An understandable way to clinically apply the NASF is as a wound bandage. Chronic wounds are a serious clinical problem that is attributed to an extended period of inflammation as well as the presence of biofilms. An NASF bandage can potentially have two benefits in the treatment of chronic wounds by reducing the inflammation and preventing biofilm formation. NASF can prevent biofilm formation by reducing the NA present in the wound bed, therefore removing large components of what the bacteria use to develop their biofilm matrix, the extracellular polymeric substance, without which the biofilm cannot develop. The NASF described above is used to show the effect of the nucleic acid scavenging technology on in vitro and in vivo biofilm formation of P. aeruginosa, S. aureus, and S. epidermidis biofilms.
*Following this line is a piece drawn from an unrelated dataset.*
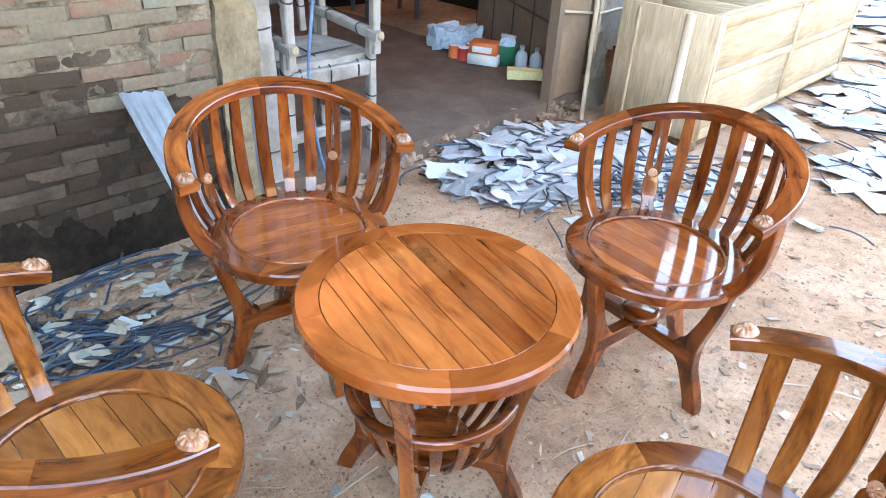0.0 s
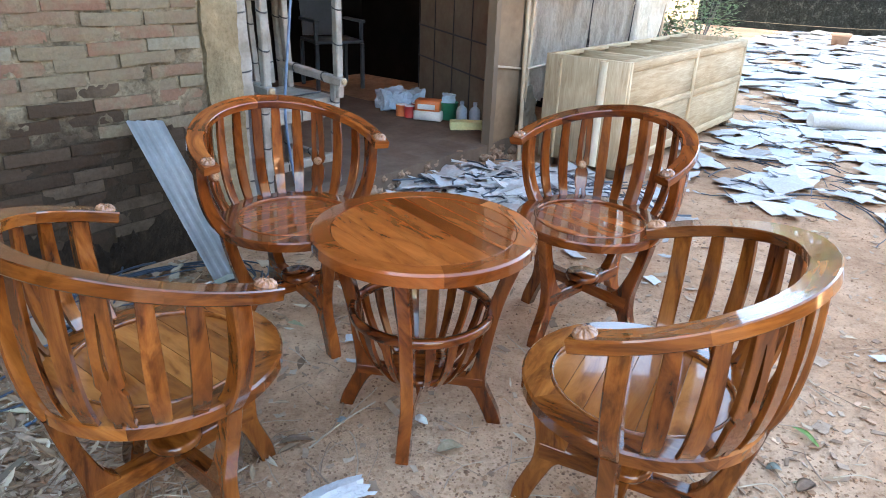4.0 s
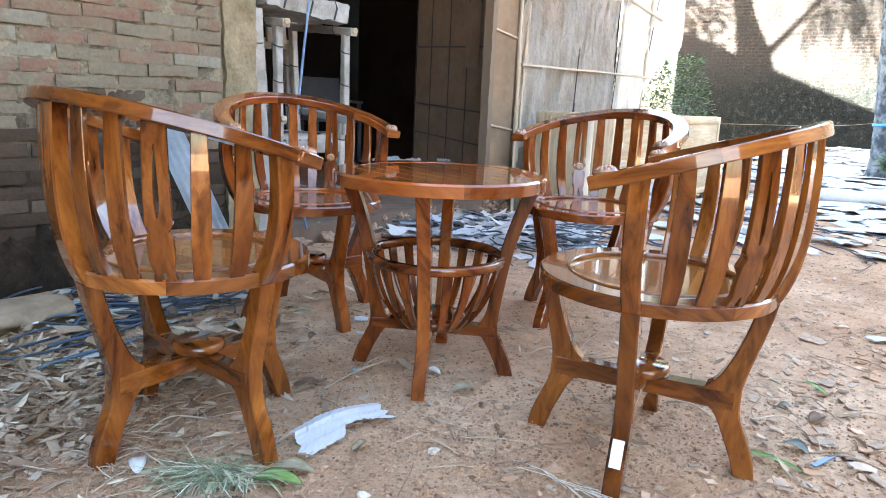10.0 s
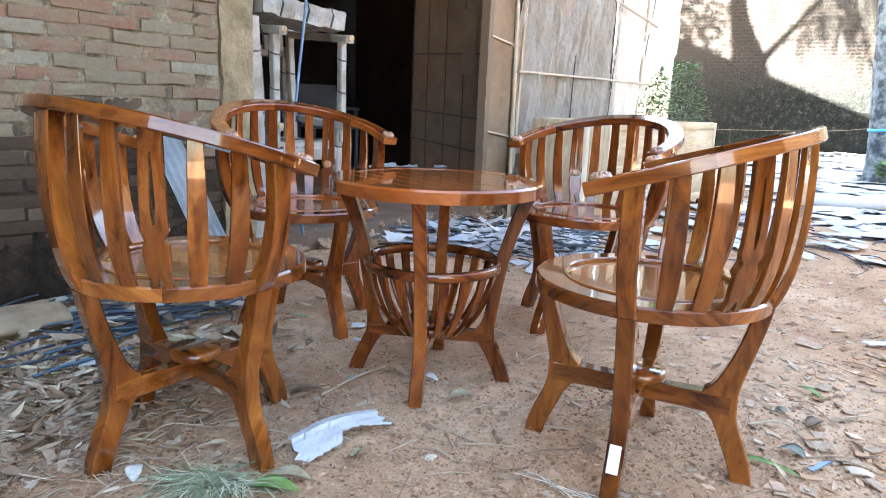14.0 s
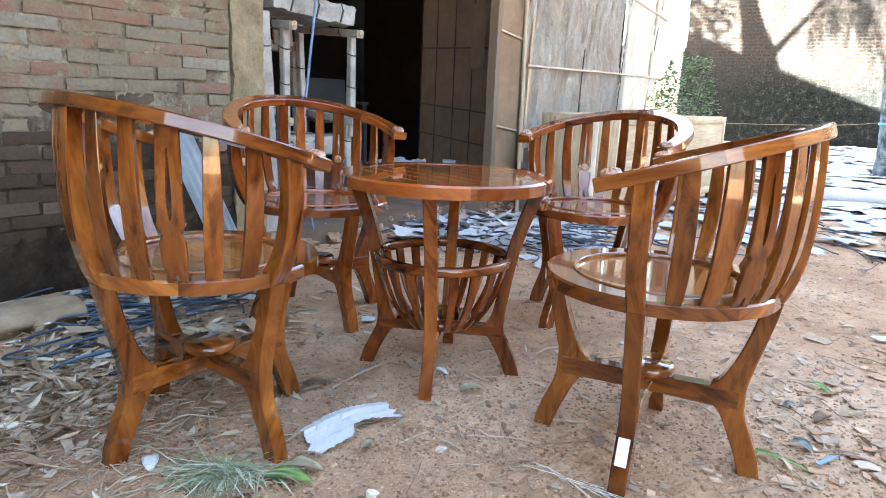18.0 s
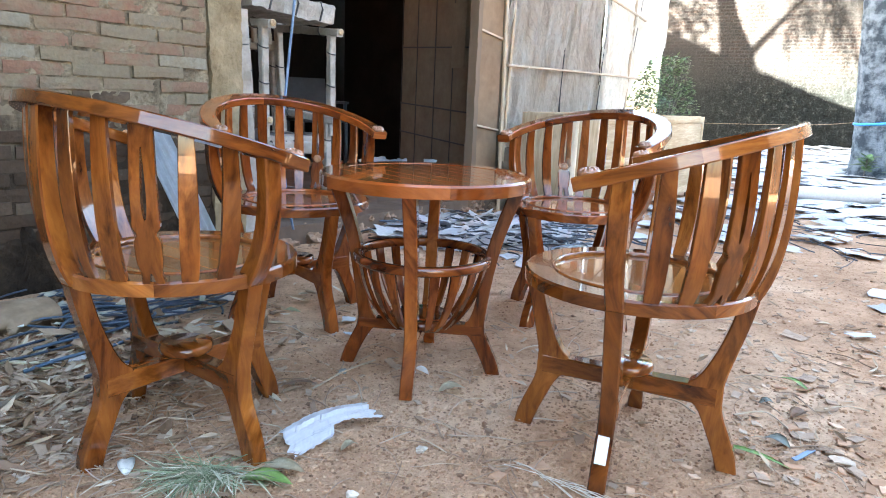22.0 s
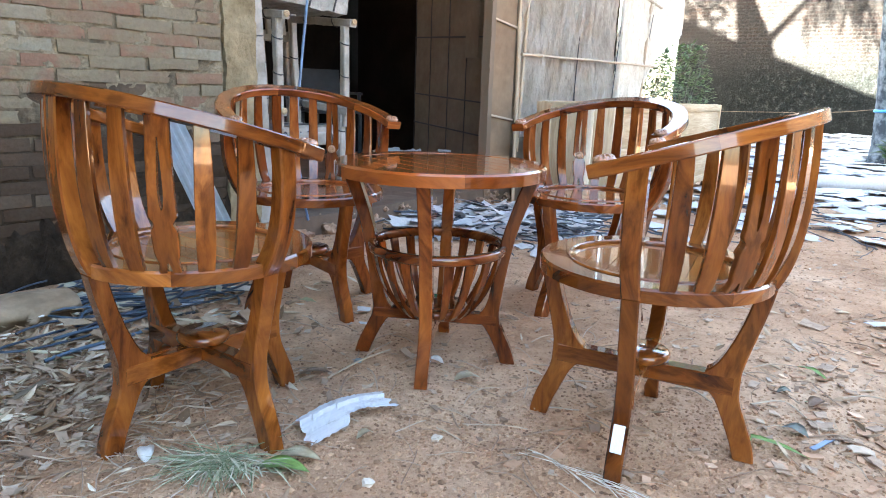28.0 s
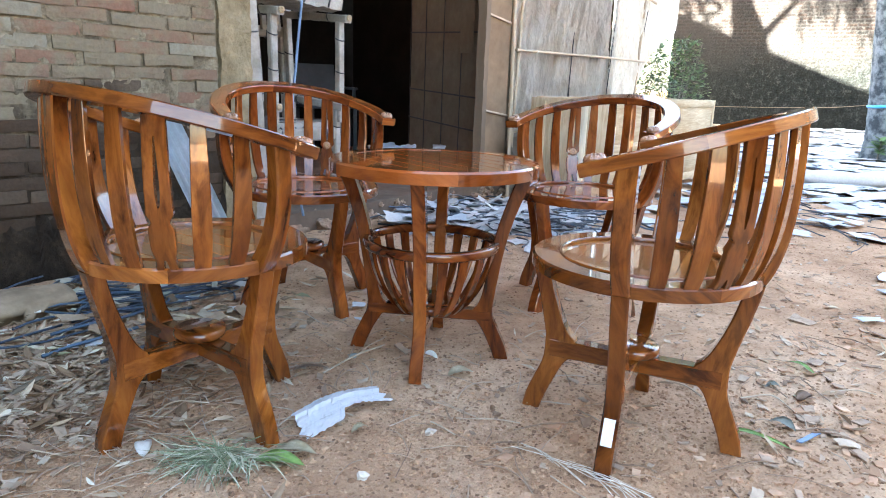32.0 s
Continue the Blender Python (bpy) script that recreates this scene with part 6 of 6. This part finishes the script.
for x, y, a, l, w in ((-0.905, 0.385, 58, 0.2, 0.055), (-0.97, 0.39, 20, 0.06, 0.05), (-0.68, 0.27, 10, 0.17, 0.06), (-0.27, 0.365, 15, 0.06, 0.05), (-0.86, 0.03, 10, 0.14, 0.04), (-0.22, 0.22, 5, 0.09, 0.03)):
    b = bmesh.new()
    scrap_into(b, 0, 0, 0.004, w / 2 * 1.3, rnd, 0.12, 0.003, l / w, 0.0)
    ob = part("paper_scrap", b, FOAM)
    ob.matrix_world = Matrix.Translation((x, y, ground_z(x, y) + 0.006)) @ Matrix.Rotation(radians(a), 4, "Z")
    tagged(ob, "small torn strip of white packing on the dirt", "scrap", "white scraps near the chairs")
st = part("stone", stone(0.018, 0.012, 0.008, 4.0), mat_two("grey_stone", (0.2, 0.23, 0.23), (0.32, 0.36, 0.36), 20, 0.8))
st.matrix_world = Matrix.Translation((-0.229, -0.094, 0.004))
tagged(st, "small blue-grey stone on the dirt", "stone")
PALE_TWIG = mat_raw("pale_twig", (0.3, 0.23, 0.16), (0.52, 0.44, 0.34))
TWIGS = (((-0.3, -0.23), (-0.22, -0.11), (-0.14, 0.0), 0.006), ((-0.678, -0.519), (-0.644, -0.447), (-0.562, -0.433), 0.005), ((0.28, -0.72), (0.33, -0.8), (0.4, -0.86), 0.003), ((1.0, 0.55), (1.18, 0.54), (1.35, 0.5), 0.006),
         ((-0.922, -0.671), (-0.848, -0.696), (-0.782, -0.701), 0.004), ((-0.366, -0.565), (-0.332, -0.481), (-0.393, -0.442), 0.004), ((0.014, -0.496), (0.04, -0.53), (0.075, -0.558), 0.004), ((0.701, -0.208), (0.74, -0.25), (0.769, -0.307), 0.006),
         ((0.877, -0.306), (0.967, -0.299), (0.991, -0.378), 0.005), ((0.975, -0.586), (0.98, -0.63), (0.975, -0.676), 0.003), ((0.978, -0.466), (0.99, -0.43), (0.994, -0.385), 0.003), ((1.161, -0.251), (1.23, -0.245), (1.291, -0.256), 0.005))
for p0, p1, p2, thick in TWIGS:
    pts = curve_points([(*p0, 0.005), (*p1, 0.012), (*p2, 0.005)], 12)
    ob = part("twig", sweep(bmesh.new(), pts, Vector((0, 0, 1)), [thick * (1 - 0.03 * k) for k in range(13)], thick * 0.8, True, 0.3), PALE_TWIG)
    tagged(ob, "thin dry twig lying on the dirt", "twig", "twigs")
FLAKE = mat_two("pale_soil_flake", (0.26, 0.185, 0.13), (0.4, 0.3, 0.22), 40.0, 0.92, 0.4, 0.003)
for x, y, size in ((1.043, -0.352, 0.026), (0.8, -0.631, 0.028), (0.868, -0.626, 0.022), (1.042, -0.487, 0.024), (1.045, -0.592, 0.03), (1.015, -0.411, 0.03), (1.244, -0.019, 0.035), (0.945, -0.169, 0.028), (1.401, 0.374, 0.06), (1.15, -0.42, 0.022), (1.22, -0.2, 0.02)):
    b = bmesh.new()
    scrap_into(b, 0, 0, 0.001, size, rnd, 0.1, 0.003, rnd.uniform(1.0, 1.6))
    ob = part("soil_flake", b, FLAKE)
    ob.matrix_world = Matrix.Translation((x, y, ground_z(x, y) + 0.001))
    tagged(ob, "flat pale flake of dried soil on the dirt", "flake", "soil flakes")
STRIPS = ((-1.06, -0.4, 75, 0.14, 0.03, CARD, "curled strip of brown card on the litter"), (-1.155, -0.13, 8, 0.13, 0.045, TANLEAF, "pale torn strip of card beside the cord"), (-1.05, -0.1, 30, 0.11, 0.04, FOAM, "flat strip of white packing beside the cord"),
          (-0.8, 0.17, 2, 0.17, 0.035, TANLEAF, "long pale tan strip behind the chair leg"), (-0.9, -0.53, 75, 0.14, 0.016, BROWNLEAF, "dark curled leaf stalk on the litter"), (0.943, -0.533, 35, 0.12, 0.014, HOSE, "narrow blue-grey plastic strip on the dirt"), (1.66, 0.38, -10, 0.1, 0.06, FOAM, "torn white packing on the dirt"))
for x, y, a, l, w, mt, lab in STRIPS:
    b = bmesh.new()
    scrap_into(b, 0, 0, 0.003, w / 2 * 1.25, rnd, 0.08, 0.003, l / w, 0.0)
    ob = part("torn_strip", b, mt)
    ob.matrix_world = Matrix.Translation((x, y, ground_z(x, y) + 0.008)) @ Matrix.Rotation(radians(a), 4, "Z")
    tagged(ob, lab, "strip")
for x, y, r in ((0.015, -0.543, 0.016), (0.184, -0.44, 0.014), (0.211, -0.296, 0.012), (-0.128, -0.743, 0.018)):
    ob = part("stone", stone(r, r * 0.75, r * 0.55, x * 31), mat_two("pale_stone", (0.45, 0.38, 0.3), (0.62, 0.56, 0.47), 20, 0.9) if r > 0.015 else RUBBLE)
    ob.matrix_world = Matrix.Translation((x, y, ground_z(x, y) + r * 0.3))
    tagged(ob, "small rough stone on the dirt", "stone", "small stones")
pot = part("flower_pot", lathe([(0.12, 0), (0.16, 0.24), (0.18, 0.245), (0.18, 0.29), (0.155, 0.29), (0.14, 0.1)], 24), plain("terracotta", (0.4, 0.24, 0.16), 0.9))
pot.matrix_world = Matrix.Translation((7.2, 11.6, 0))
tagged(pot, "plain terracotta pot in the far yard", "pot")

# ---------------------------------------------------------------- bricks of the house wall
def brick_mat(name, stops, smear):
    m = Mat(name, 0.93)
    info = m.n("ObjectInfo")
    c = m.ramp(info.outputs["Random"], stops)
    tc = m.n("TexCoord")
    mp = m.n("Mapping")
    m.l(tc.outputs["Object"], mp.inputs[0])
    cb = m.n("CombineXYZ")
    mu = m.n("Math")
    mu.operation = "MULTIPLY"
    mu.inputs[1].default_value = 53.0
    m.l(info.outputs["Random"], mu.inputs[0])
    m.l(mu.outputs[0], cb.inputs[0])
    m.l(mu.outputs[0], cb.inputs[2])
    m.l(cb.outputs[0], mp.inputs["Location"])
    n1, n2 = m.noise(mp.outputs[0], 9.0, 6, 0.65), m.noise(mp.outputs[0], 60.0, 5, 0.65)
    c = m.mix(m.ramp(n1, [(0.44, (0, 0, 0)), (0.6, (0.85, 0.85, 0.85))]), c, smear)
    m.color(m.mix(0.5, c, m.ramp(n2, [(0.3, (0.6, 0.58, 0.55)), (0.7, (1.15, 1.15, 1.15))]), "MULTIPLY"))
    m.bump(n2, 0.7, 0.006)
    return m.m


BRICKS = brick_mat("red_brick", [(0.0, (0.176, 0.09504, 0.06512)), (0.3, (0.1628, 0.1056, 0.07304)), (0.55, (0.154, 0.1214, 0.08448)), (0.8, (0.1672, 0.1434, 0.1038)), (1.0, (0.2112, 0.198, 0.1584))], (0.1672, 0.1408, 0.09504))
# Damp stain colours, lowered further to stand in for shade.
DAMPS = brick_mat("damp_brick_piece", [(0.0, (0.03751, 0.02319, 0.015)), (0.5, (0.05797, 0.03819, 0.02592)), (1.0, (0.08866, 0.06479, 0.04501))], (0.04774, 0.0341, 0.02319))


def brick_mesh(mat, seed, w):
    b = rough_box(0, w, -0.0, 0.04, 0, 0.0455, 0.023, 0.004, seed)
    for v in b.verts:
        if v.co.x < 0.01 or v.co.x > w - 0.01:
            v.co.y += 0.002
        if v.co.z < 0.006 or v.co.z > 0.04:
            v.co.y += 0.0015
    me = bpy.data.meshes.new("brick")
    b.to_mesh(me)
    b.free()
    me.materials.append(mat)
    return me


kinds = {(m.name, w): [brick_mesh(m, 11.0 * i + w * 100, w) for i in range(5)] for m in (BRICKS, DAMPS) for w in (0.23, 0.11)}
rnd = random.Random(77)
for row in range(3, 37):
    z = 0.0532 * row
    x = 0.30
    long_ = row % 2
    while x > -1.35:
        w = 0.23 if long_ else 0.11
        long_ = 1
        x -= w
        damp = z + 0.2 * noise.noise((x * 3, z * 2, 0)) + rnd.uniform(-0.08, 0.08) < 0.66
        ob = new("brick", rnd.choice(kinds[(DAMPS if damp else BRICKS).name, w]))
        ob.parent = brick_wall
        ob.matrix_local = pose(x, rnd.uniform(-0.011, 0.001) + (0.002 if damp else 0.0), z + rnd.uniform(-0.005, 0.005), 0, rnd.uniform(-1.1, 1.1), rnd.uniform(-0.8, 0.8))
        x -= rnd.uniform(0.006, 0.018)


def rough_sheet(x0, x1, z0, top, y0, amp, cell, seed, edge=0.0):
    """A lumpy skin of mortar on the wall; top(x) gives its upper edge."""
    bm = bmesh.new()
    nx, nz = int((x1 - x0) / cell), max(4, int((top(x1) - z0) / cell))
    rows = []
    for k in range(nz + 1):
        row = []
        for i in range(nx + 1):
            x = x0 + (x1 - x0) * i / nx
            z = z0 + (top(x) - z0) * k / nz
            lump = noise.noise((x * 11, z * 11, seed)) + 0.6 * noise.noise((x * 37, z * 37, seed + 3))
            row.append(bm.verts.new((x, y0 + amp * lump + edge * max(0.0, k - nz + 3) / 3, z)))
        rows.append(row)
    for a, b in zip(rows, rows[1:]):
        for i in range(nx):
            bm.faces.new((a[i], a[i + 1], b[i + 1], b[i]))
    return bm


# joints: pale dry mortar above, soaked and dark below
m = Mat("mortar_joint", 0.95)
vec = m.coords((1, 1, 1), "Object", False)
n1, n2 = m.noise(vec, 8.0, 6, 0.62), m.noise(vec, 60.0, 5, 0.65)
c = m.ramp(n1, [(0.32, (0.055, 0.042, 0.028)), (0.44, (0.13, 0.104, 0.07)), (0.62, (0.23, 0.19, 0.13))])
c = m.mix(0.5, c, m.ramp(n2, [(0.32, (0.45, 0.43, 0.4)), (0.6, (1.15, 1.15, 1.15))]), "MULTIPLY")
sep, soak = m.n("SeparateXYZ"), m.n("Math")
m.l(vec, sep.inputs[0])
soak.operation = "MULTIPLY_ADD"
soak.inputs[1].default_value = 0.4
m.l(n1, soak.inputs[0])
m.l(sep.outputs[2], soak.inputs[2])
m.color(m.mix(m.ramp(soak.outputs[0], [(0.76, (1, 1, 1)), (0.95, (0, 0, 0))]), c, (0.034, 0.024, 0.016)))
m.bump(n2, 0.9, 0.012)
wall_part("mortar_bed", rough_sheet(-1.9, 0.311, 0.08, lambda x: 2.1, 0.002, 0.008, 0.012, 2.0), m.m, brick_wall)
# Dark wash on the foot; part of its darkness is painted shade.
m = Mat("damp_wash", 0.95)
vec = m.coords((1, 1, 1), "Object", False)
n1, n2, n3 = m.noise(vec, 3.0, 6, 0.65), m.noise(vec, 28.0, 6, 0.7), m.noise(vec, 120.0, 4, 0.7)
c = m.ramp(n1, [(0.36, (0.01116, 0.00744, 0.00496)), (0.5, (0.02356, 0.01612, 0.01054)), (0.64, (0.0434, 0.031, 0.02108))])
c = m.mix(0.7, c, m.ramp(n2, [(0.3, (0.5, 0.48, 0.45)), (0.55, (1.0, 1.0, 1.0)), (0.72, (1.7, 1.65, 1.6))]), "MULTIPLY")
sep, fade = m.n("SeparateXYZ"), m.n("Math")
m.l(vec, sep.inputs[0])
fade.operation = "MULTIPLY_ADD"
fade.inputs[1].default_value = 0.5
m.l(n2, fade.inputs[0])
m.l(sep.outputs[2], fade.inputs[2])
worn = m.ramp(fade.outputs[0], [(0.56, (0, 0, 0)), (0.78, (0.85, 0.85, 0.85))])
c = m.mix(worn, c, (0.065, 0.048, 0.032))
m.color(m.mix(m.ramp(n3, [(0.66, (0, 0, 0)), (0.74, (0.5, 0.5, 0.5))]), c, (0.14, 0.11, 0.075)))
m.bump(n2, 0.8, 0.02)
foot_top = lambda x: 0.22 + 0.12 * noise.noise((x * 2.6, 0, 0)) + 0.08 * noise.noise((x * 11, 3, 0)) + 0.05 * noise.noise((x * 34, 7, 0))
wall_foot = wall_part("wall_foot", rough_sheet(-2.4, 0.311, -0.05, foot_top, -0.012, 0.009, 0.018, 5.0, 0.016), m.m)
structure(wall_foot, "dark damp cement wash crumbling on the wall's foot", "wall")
The in vitro studies demonstrated that the NASFs were able to significantly reduce the biofilm formation in all three bacterial strains. In vivo studies of the NASF on mouse wounds infected with biofilm show that the NASF retain their functionality and are able to scavenge DNA, RNA, and protein from the wound bed. The NASF remove DNA that are maintaining the inflammatory state of the open wound and contributing to the extracellular polymeric substance (EPS), such as mtDNA, and also removing proteins that are required for bacteria/biofilm formation and maintenance such as chaperonin, ribosomal proteins, succinyl CoA-ligase, and polymerases. However, the NASF are not successful at decreasing the wound healing time because their repeated application and removal disrupts the wound bed and removes proteins required for wound healing such as fibronectin, vibronectin, keratin, and plasminogen. Further optimization of NASF treatment duration and potential combination treatments should be tested to reduce the unwanted side effects of increased wound healing time.